== WORK REQUIRED ==
Extract each line of the material that follows exactly and omit its pictures.

== MATERIAL ==
━━━

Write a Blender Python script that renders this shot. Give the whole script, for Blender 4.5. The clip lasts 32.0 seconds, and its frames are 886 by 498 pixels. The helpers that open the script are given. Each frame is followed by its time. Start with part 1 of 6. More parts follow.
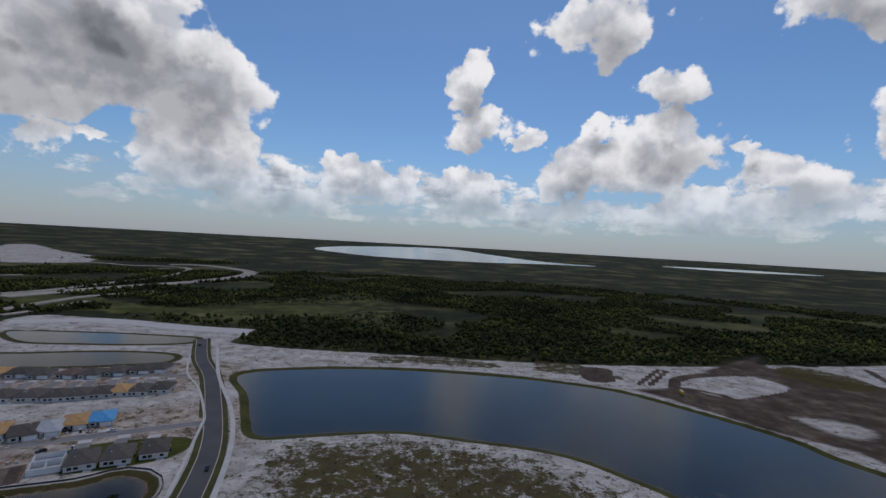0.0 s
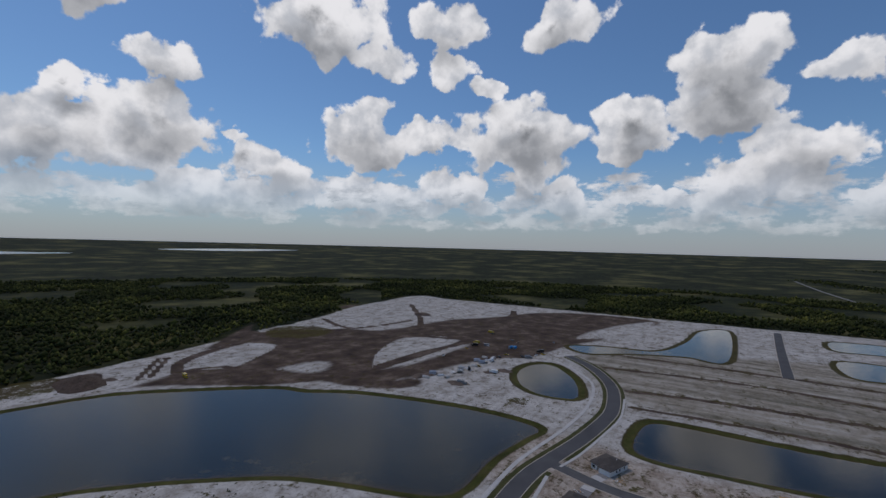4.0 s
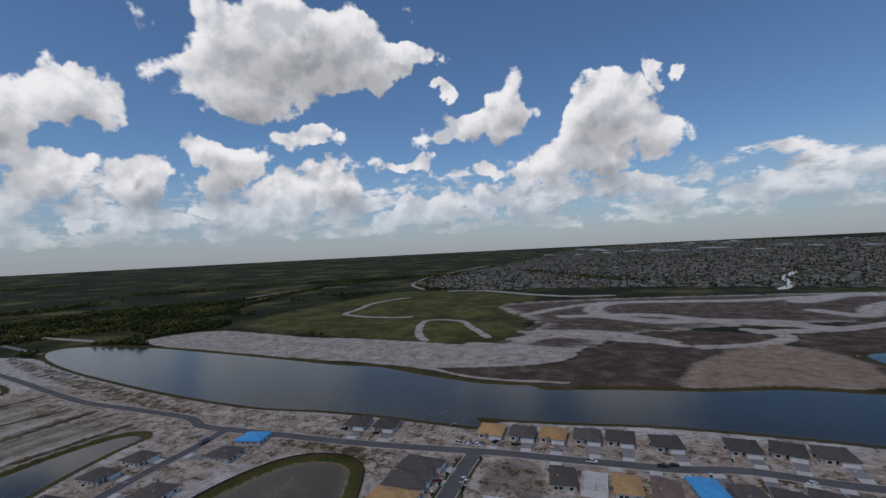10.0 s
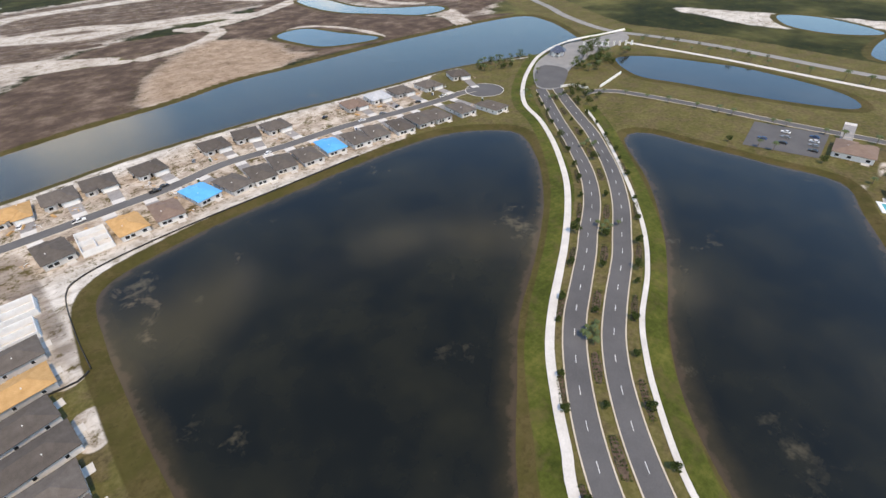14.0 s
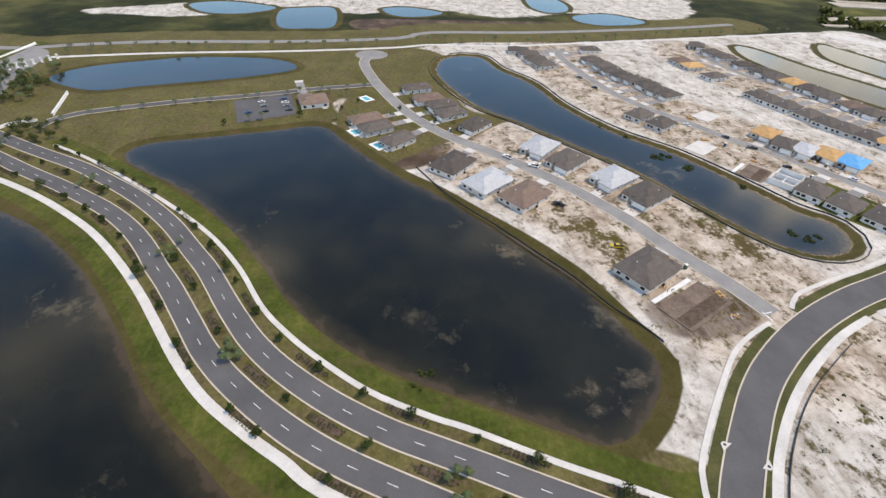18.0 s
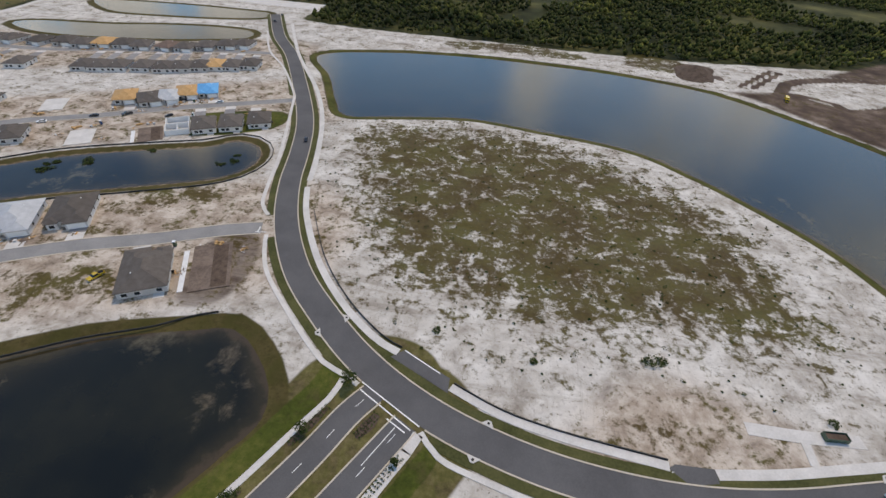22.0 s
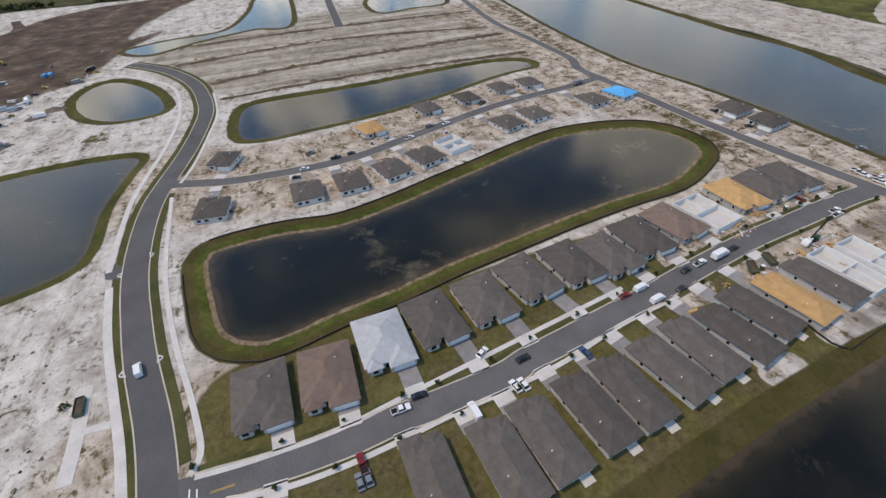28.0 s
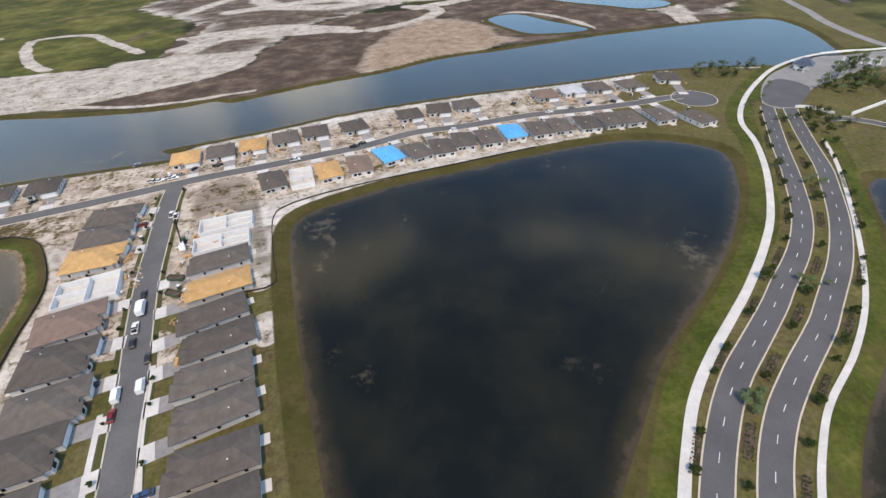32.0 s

━━━

== RESULT OF THE EXERCISE ==
Write a Blender Python script that renders this shot. Give the whole script, for Blender 4.5. The clip lasts 32.0 seconds, and its frames are 886 by 498 pixels. The helpers that open the script are given. Each frame is followed by its time. Start with part 1 of 6. More parts follow.
0.0 s
4.0 s
10.0 s
14.0 s
18.0 s
22.0 s
28.0 s
32.0 s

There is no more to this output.